Density functional theory study of small X-doped Mg_n(X = Fe, Co, Ni, n=1–9) bimetallic clusters: equilibrium structures, stabilities, electronic and magnetic properties

摘要

The geometries, stabilities, and electronic and magnetic properties of Mg_nX (X = Fe, Co, Ni, n=1–9) clusters were investigated systematically within the framework of the gradient-corrected density functional theory. The results show that the Mg_nFe, Mg_nCo, and MgnNi clusters have similar geometric structures and that the X atom in Mg_nX clusters prefers to be endohedrally doped.

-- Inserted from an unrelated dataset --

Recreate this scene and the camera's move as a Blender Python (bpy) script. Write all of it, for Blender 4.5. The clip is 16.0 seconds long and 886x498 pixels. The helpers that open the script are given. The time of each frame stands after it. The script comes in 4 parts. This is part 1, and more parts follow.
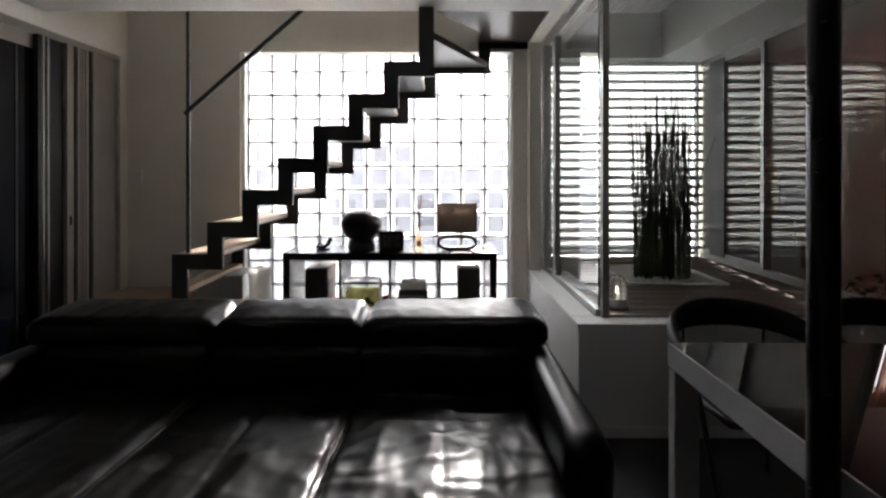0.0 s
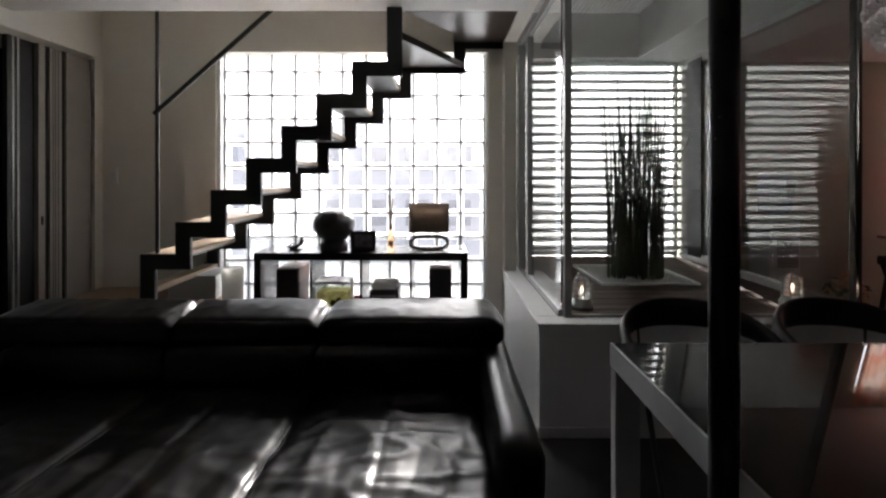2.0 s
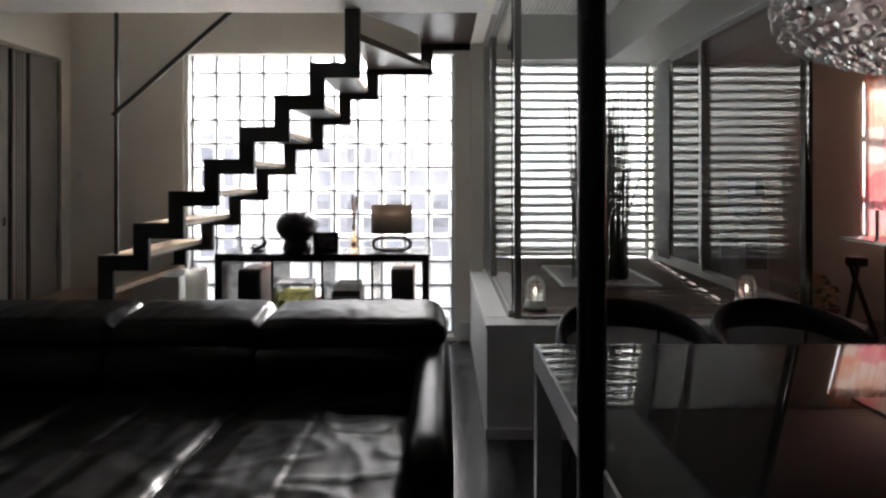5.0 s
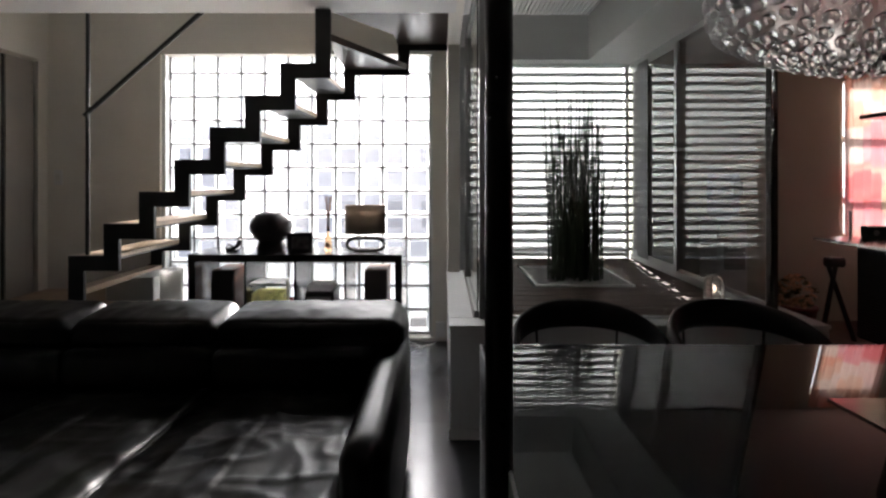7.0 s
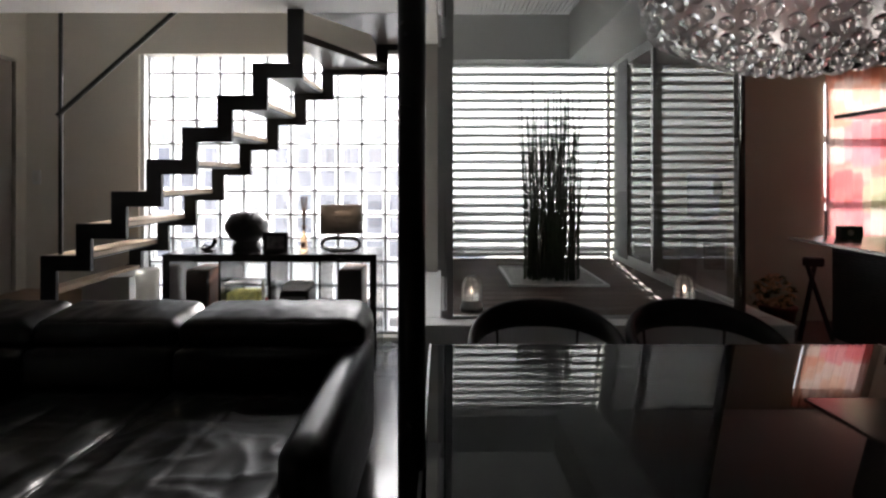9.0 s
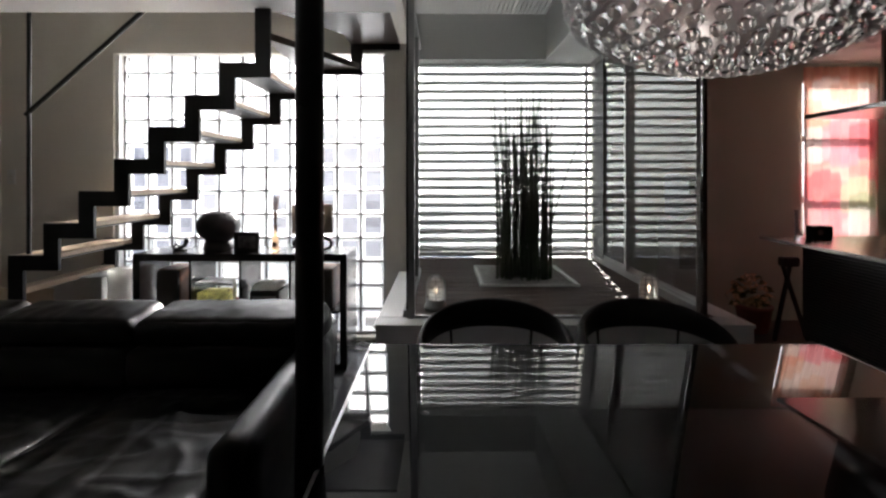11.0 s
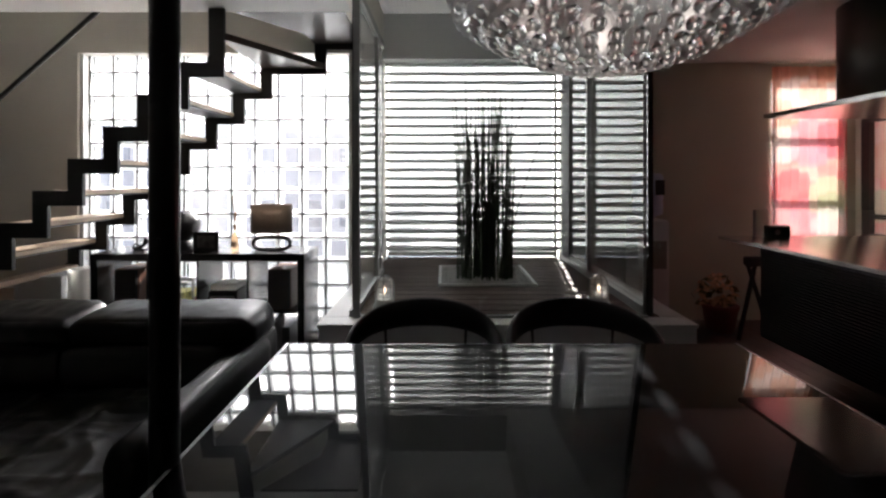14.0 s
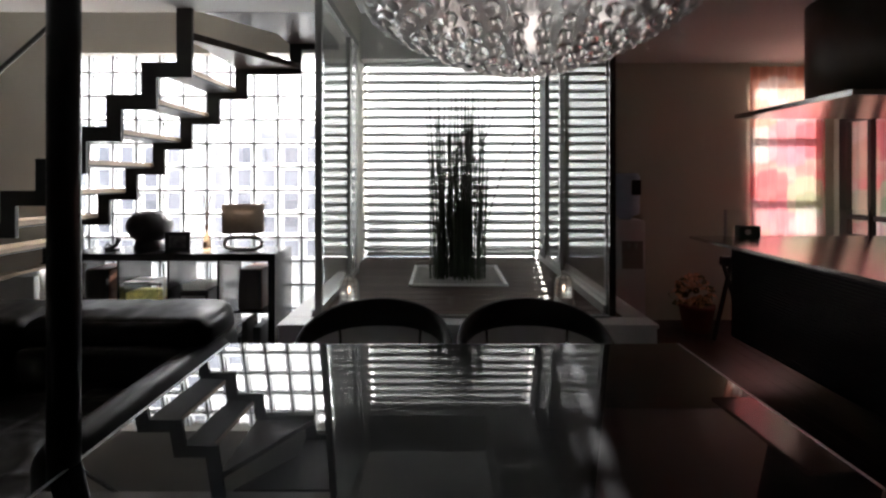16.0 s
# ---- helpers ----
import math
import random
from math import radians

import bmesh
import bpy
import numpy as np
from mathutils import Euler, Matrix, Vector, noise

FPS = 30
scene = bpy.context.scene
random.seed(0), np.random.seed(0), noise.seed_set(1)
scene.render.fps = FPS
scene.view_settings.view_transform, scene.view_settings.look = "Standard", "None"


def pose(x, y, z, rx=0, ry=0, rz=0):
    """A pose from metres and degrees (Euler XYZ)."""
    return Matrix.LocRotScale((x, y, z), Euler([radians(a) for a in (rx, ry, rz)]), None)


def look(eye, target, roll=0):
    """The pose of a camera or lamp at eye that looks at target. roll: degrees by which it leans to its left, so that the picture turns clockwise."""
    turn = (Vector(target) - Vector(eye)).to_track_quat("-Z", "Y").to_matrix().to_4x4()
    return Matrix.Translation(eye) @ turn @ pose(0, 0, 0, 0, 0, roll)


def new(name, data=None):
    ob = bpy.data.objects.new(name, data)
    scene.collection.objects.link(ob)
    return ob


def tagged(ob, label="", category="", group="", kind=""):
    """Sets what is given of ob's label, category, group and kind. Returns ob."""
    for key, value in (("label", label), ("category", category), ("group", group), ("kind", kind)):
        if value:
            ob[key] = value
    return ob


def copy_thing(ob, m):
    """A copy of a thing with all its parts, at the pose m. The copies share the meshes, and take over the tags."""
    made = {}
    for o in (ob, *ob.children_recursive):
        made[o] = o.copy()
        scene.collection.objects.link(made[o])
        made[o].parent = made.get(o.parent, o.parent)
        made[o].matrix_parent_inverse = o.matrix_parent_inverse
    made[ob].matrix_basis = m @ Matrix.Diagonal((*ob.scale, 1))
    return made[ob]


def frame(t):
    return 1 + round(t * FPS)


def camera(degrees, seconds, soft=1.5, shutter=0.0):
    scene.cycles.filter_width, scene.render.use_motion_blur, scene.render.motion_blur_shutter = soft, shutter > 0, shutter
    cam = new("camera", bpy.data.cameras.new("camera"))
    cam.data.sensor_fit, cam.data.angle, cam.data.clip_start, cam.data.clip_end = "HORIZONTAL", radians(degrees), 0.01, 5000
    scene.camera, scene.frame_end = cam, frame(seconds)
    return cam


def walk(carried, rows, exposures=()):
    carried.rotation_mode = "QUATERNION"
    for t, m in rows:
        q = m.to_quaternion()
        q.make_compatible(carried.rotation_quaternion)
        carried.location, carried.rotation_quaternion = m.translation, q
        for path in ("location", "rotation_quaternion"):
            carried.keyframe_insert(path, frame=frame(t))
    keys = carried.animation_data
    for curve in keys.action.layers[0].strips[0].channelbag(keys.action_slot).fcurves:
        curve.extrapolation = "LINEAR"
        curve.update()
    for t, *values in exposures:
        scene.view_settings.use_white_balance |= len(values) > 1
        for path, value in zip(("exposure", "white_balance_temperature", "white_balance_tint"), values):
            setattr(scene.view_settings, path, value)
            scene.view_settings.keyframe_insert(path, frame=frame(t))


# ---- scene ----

The average atomic binding energies, fragmentation energies, second-order differences in energy, and HOMO–LUMO gaps show that Mg_4X (X = Fe, Co, Ni) clusters possess relatively high stability. Natural population analysis was performed and the results showed that the 3s and 4s electrons always transfer to the 3d and 4p orbitals in the bonding atoms, and that electrons also transfer from the Mg atoms to the doped atoms (Fe, Co, Ni). In addition, the spin magnetic moments were analyzed and compared. Several clusters, such as Mg_(1,2,3,4,5,6,8,9)Fe, Mg_(1,2,4,5,6,8,9)Co, and Mg_(1,2,5,6,7,9)Ni, present high magnetic moments (4 μB, 3 μB, and 2 μB, respectively).